→ Exercise description
Transcribe every line from the top down to the line with "return bent(bm, fn)", both ends included, but not the pictures.

→ Collected material
#####

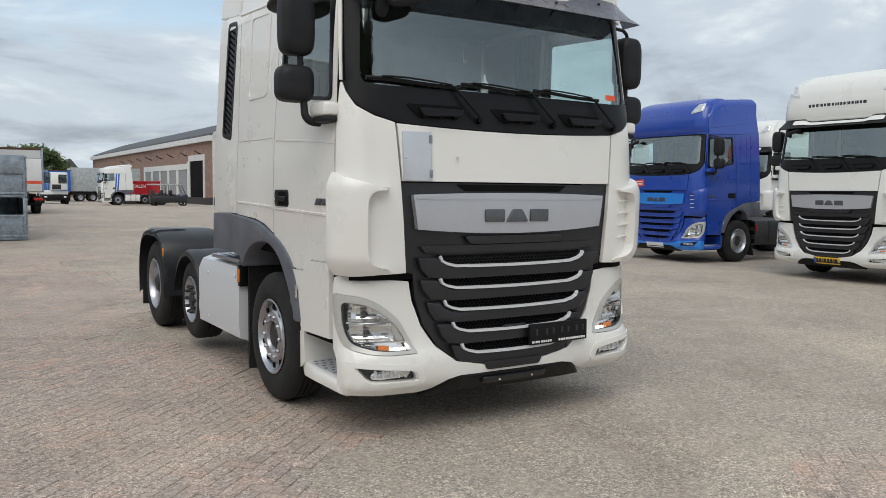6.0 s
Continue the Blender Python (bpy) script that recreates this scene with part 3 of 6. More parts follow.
# tall roof cap of the newer cabs
CAP = on_front([(2.98, -0.05), (3.10, -0.088), (3.30, -0.080), (3.48, -0.035), (3.62, 0.055), (3.72, 0.19), (3.79, 0.42)],
               [(2.9, 1.212), (3.2, 1.195), (3.5, 1.16), (3.7, 1.09), (3.79, 1.02)])


def on_side(s, half=HALF, nose=NOSE):
    """Wraps (along, height, outward) on a cab side; s is -1 or 1."""
    def fn(y, z, d):
        w = lerp(half, z)
        yc = lerp(nose, z) + 0.03 + RY
        if y < yc:
            k = min(1.0, (yc - y) / RY)
            x = w - RX + RX * math.sqrt(max(0.0, 1 - k * k))
        else:
            x = w
        return Vector((s * (x + d), y, z))
    return fn


def corner_u(y, z):
    """The across value on the front at which the corner reaches y."""
    xc = lerp(HALF, z) - RX
    y0 = lerp(NOSE, z) + 0.03 * (xc / 0.89) ** 2
    k = min(1.0, max(0.0, (y - y0) / RY))
    return xc + ARC * math.acos(1 - k) / (math.pi / 2)


def strip(path, w, d0, d1, fn):
    """A flat bar of width w along a path of (a, b), standing from d0 to d1 proud."""
    pts = [Vector((p[0], p[1], 0)) for p in path]
    rows = []
    for i, p in enumerate(pts):
        t = (pts[min(i + 1, len(pts) - 1)] - pts[max(i - 1, 0)]).normalized()
        n = Vector((-t.y, t.x, 0)) * w / 2
        rows.append([(p - n).to_tuple()[:2] + (d0,), (p - n * 0.7).to_tuple()[:2] + (d1,), (p + n * 0.7).to_tuple()[:2] + (d1,), (p + n).to_tuple()[:2] + (d0,)])
    bm = loft(rows)
    return bent(bm, fn)


def wheel(parent, y, r, outer, s, kind, detail=True):
    """One wheel end: tyre, rim, hub and nuts. outer: x of the tyre's outer face. kind: steer, lift, twin."""
    wd = 0.30 if kind == "steer" else 0.27
    rr = 0.286 * r / 0.5
    w = new("wheel")
    w.parent = parent
    w.matrix_basis = pose(s * outer, y, 0, 0, 0, 0 if s > 0 else 180)
    base = r if kind != "lift" else r + 0.09
    w.location.z = base
    prof = [(-0.012, rr + 0.004), (0.0, rr + 0.03), (0.004, r * 0.80), (-0.008, r * 0.92), (-0.035, r * 0.985), (-0.06, r)]
    n = 4
    for k in range(n):
        a = -0.07 - k * (wd - 0.14) / n
        b = -0.07 - (k + 1) * (wd - 0.14) / n
        prof += [(a, r), (b + 0.012, r), (b + 0.008, r - 0.014), (b + 0.002, r - 0.014)]
    prof += [(-wd + 0.05, r), (-wd + 0.02, r * 0.97), (-wd, r * 0.85), (-wd + 0.02, rr)]
    tyre = spun(prof, 56 if detail else 32)
    if kind == "twin":
        tyre = joined(tyre, moved(spun(prof, 40 if detail else 24), pose(-0.33, 0, 0)))
    part("tyre", tyre, "rubber", w)
    if kind == "twin":
        rim = spun([(0.0, rr + 0.008), (0.006, rr - 0.004), (-0.012, rr - 0.018), (-0.06, rr - 0.03), (-0.15, rr - 0.035), (-0.165, rr - 0.06), (-0.17, 0.14), (-0.15, 0.12), (-0.06, 0.10), (-0.05, 0.0)], 48 if detail else 28)
        nut_x, nut_r = -0.165, 0.168
    else:
        rim = spun([(0.0, rr + 0.008), (0.006, rr - 0.004), (-0.012, rr - 0.016), (-0.05, rr - 0.03), (-0.062, rr - 0.045), (-0.03, rr - 0.075), (-0.012, 0.192 * r / 0.5), (-0.010, 0.125 * r / 0.5), (-0.03, 0.118 * r / 0.5), (-0.05, 0.112 * r / 0.5)], 48 if detail else 28)
        nut_x, nut_r = -0.010, 0.162 * r / 0.5
    part("rim", rim, "alu", w, "dull silver aluminium rim")
    hub = spun([(-0.05, 0.115 * r / 0.5), (-0.04, 0.09), (-0.02 if kind != "lift" else 0.0, 0.075), (-0.015 if kind != "lift" else 0.02, 0.0)], 24)
    part("hub", hub, "steel_dark", w)
    if detail:
        out = 0.018 if kind != "lift" else 0.042
        for k in range(10):
            a = 2 * math.pi * k / 10
            nut = spun([(nut_x, 0.0185), (nut_x + out * 0.6, 0.017), (nut_x + out, 0.012), (nut_x + out + 0.004, 0.0)], 8)
            part("wheel_nut", moved(nut, pose(0, nut_r * math.cos(a), nut_r * math.sin(a))), "alu" if kind != "lift" else "steel_dark", w)
        if kind == "steer":
            for k in range(10):
                a = 2 * math.pi * (k + 0.5) / 10
                slot = spun([(-0.019, 0.0), (-0.0185, 0.021), (-0.03, 0.023)], 10)
                part("vent_hole", moved(slot, pose(0, (rr - 0.055) * math.cos(a), (rr - 0.055) * math.sin(a))), "dark", w)
    return w


def letter_bars(parent, name, x0, x1, z, h, fn, material, widths, d=0.003, tall=()):
    """A row of plain bars in place of lettering; tall: indices with (below, above) overshoot."""
    total = sum(abs(w) for w in widths)
    k = (x1 - x0) / total
    x = x0
    over = dict(tall)
    for i, w in enumerate(widths):
        if w > 0:
            lo, hi = over.get(i, (0.0, 0.0))
            xa, xb, za, zb = x, x + w * k * 0.70, z - lo * h, z + h * (1 + hi)
            part(name, bent(plate(rect(xa, za, xb, zb, h * 0.26, 3), 0.003, 0.0, (0, 0), d=d), fn), material, parent)
        x += abs(w) * k


def word(parent, name, text, x0, x1, z, h, fn, material, d=0.003):
    """Real lettering in the built-in font, laid on a bent surface; h is the height of a small letter."""
    cu = bpy.data.curves.new(name, "FONT")
    cu.body, cu.size, cu.offset = text, 1.0, 0.012
    tmp = new(name, cu)
    me = bpy.data.meshes.new_from_object(tmp.evaluated_get(bpy.context.evaluated_depsgraph_get()))
    bpy.data.objects.remove(tmp)
    xs = [v.co.x for v in me.vertices]
    lo, hi = min(xs), max(xs)
    for v in me.vertices:
        v.co = fn(x0 + (v.co.x - lo) / (hi - lo) * (x1 - x0), z + v.co.y / 0.52 * h, d)
    me.materials.append(M[material])
    ob = new(name, me)
    ob.parent = parent
    return ob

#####

→ Solution below
6.0 s
Continue the Blender Python (bpy) script that recreates this scene with part 3 of 6. More parts follow.
# tall roof cap of the newer cabs
CAP = on_front([(2.98, -0.05), (3.10, -0.088), (3.30, -0.080), (3.48, -0.035), (3.62, 0.055), (3.72, 0.19), (3.79, 0.42)],
               [(2.9, 1.212), (3.2, 1.195), (3.5, 1.16), (3.7, 1.09), (3.79, 1.02)])


def on_side(s, half=HALF, nose=NOSE):
    """Wraps (along, height, outward) on a cab side; s is -1 or 1."""
    def fn(y, z, d):
        w = lerp(half, z)
        yc = lerp(nose, z) + 0.03 + RY
        if y < yc:
            k = min(1.0, (yc - y) / RY)
            x = w - RX + RX * math.sqrt(max(0.0, 1 - k * k))
        else:
            x = w
        return Vector((s * (x + d), y, z))
    return fn


def corner_u(y, z):
    """The across value on the front at which the corner reaches y."""
    xc = lerp(HALF, z) - RX
    y0 = lerp(NOSE, z) + 0.03 * (xc / 0.89) ** 2
    k = min(1.0, max(0.0, (y - y0) / RY))
    return xc + ARC * math.acos(1 - k) / (math.pi / 2)


def strip(path, w, d0, d1, fn):
    """A flat bar of width w along a path of (a, b), standing from d0 to d1 proud."""
    pts = [Vector((p[0], p[1], 0)) for p in path]
    rows = []
    for i, p in enumerate(pts):
        t = (pts[min(i + 1, len(pts) - 1)] - pts[max(i - 1, 0)]).normalized()
        n = Vector((-t.y, t.x, 0)) * w / 2
        rows.append([(p - n).to_tuple()[:2] + (d0,), (p - n * 0.7).to_tuple()[:2] + (d1,), (p + n * 0.7).to_tuple()[:2] + (d1,), (p + n).to_tuple()[:2] + (d0,)])
    bm = loft(rows)
    return bent(bm, fn)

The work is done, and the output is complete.